Visibly damaged, degraded, or friable ACM in the vicinity are always indicators that surface debris or dust could be contaminated with asbestos. Assume such dust or debris contains asbestos fibers. Examples of damage or activity that can cause fiber release from ACM:

  • Drilling
  • Cutting
  • Sanding
  • Lifting, moving, or otherwise disturbing ceiling tile
  • Abrasion
  • Impact from other objects
  • Weathering
  • Vibration
  • Fans and blowers
  • Chemical spills, leaks, or fumes

Fiber Release Episodes

Asbestos fibers pose little hazard if they remain bonded together. However, disturbing asbestos-containing material may release fibers small enough to be inhaled.

If a ACM or PACM material is disturbed to the extent that fibers could have been released, immediately leave the area and report the release to the Maintenance Safety Coordinator via the Physical Facilities Service Desk.
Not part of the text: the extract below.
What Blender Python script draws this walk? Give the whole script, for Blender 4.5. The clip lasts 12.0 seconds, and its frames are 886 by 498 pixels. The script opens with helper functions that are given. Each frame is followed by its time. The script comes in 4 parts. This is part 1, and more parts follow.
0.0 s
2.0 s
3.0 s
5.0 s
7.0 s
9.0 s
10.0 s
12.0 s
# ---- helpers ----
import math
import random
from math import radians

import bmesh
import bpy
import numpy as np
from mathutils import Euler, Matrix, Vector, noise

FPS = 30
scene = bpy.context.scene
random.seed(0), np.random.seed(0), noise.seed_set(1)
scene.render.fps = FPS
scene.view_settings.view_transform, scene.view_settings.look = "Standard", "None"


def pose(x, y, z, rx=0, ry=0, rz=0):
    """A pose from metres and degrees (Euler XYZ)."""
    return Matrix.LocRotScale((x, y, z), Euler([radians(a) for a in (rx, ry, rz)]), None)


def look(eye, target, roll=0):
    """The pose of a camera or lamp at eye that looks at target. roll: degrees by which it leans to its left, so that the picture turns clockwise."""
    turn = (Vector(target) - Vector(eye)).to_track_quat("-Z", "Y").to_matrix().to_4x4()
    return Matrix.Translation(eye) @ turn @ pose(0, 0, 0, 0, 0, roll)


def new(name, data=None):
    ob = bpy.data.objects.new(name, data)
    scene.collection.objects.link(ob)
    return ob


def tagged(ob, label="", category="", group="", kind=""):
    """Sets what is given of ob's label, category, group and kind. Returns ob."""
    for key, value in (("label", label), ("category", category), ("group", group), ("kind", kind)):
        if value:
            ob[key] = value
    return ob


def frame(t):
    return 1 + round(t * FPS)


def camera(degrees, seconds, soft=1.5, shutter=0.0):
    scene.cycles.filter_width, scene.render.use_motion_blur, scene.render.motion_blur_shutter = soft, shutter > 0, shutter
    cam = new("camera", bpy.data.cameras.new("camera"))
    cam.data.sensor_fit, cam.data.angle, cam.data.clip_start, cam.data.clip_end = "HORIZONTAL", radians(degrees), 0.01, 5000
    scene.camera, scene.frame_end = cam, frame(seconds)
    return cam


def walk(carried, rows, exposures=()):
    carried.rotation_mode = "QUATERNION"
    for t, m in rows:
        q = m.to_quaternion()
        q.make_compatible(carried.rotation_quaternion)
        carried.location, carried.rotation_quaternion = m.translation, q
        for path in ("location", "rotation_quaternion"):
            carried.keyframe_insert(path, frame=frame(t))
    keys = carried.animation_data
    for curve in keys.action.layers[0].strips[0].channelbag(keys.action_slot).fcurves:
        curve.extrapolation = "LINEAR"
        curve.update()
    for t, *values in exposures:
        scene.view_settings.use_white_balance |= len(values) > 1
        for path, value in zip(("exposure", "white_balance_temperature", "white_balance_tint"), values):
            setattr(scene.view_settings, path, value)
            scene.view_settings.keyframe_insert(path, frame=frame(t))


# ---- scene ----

Reducing exposure potential when working with or around known asbestos-containing materials

If your duties require you to perform maintenance or custodial work around installed asbestos products, learn and follow these general precautions:

  • Never cut through pipe insulation.
  • Never drill holes or hammer nails in ceilings or surfaced walls.
  • Don't remove ceiling tiles or light fixtures from suspended ceiling grids.
  • Never install curtains, drapes, or blinds in a way that damages any potential ACM.
  • Try to avoid scraping floor tiles, walls, or ductwork when moving furniture.
  • Never remove ventilation system filters or shake the filters to remove dust.
  • Don’t dust, sweep up debris or vacuum carpets in areas that may contain asbestos-contaminated waste.
  • If you find any material that you suspect may contain asbestos, notify ES&RM.
  • Heed the labels on asbestos products or asbestos waste that warn against causing dust or breathing airborne fibers.
  • Observe the following care measures for asbestos-containing flooring material:

Do not sand asbestos-containing floor material.
Use low abrasion pads at speeds lower than 300 rpm and wet methods for stripping finishes.
Perform burnishing or dry buffing only on asbestos-containing flooring which has sufficient finish so that the pad cannot contact the asbestos-containing material.
Never sand asbestos-containing flooring material.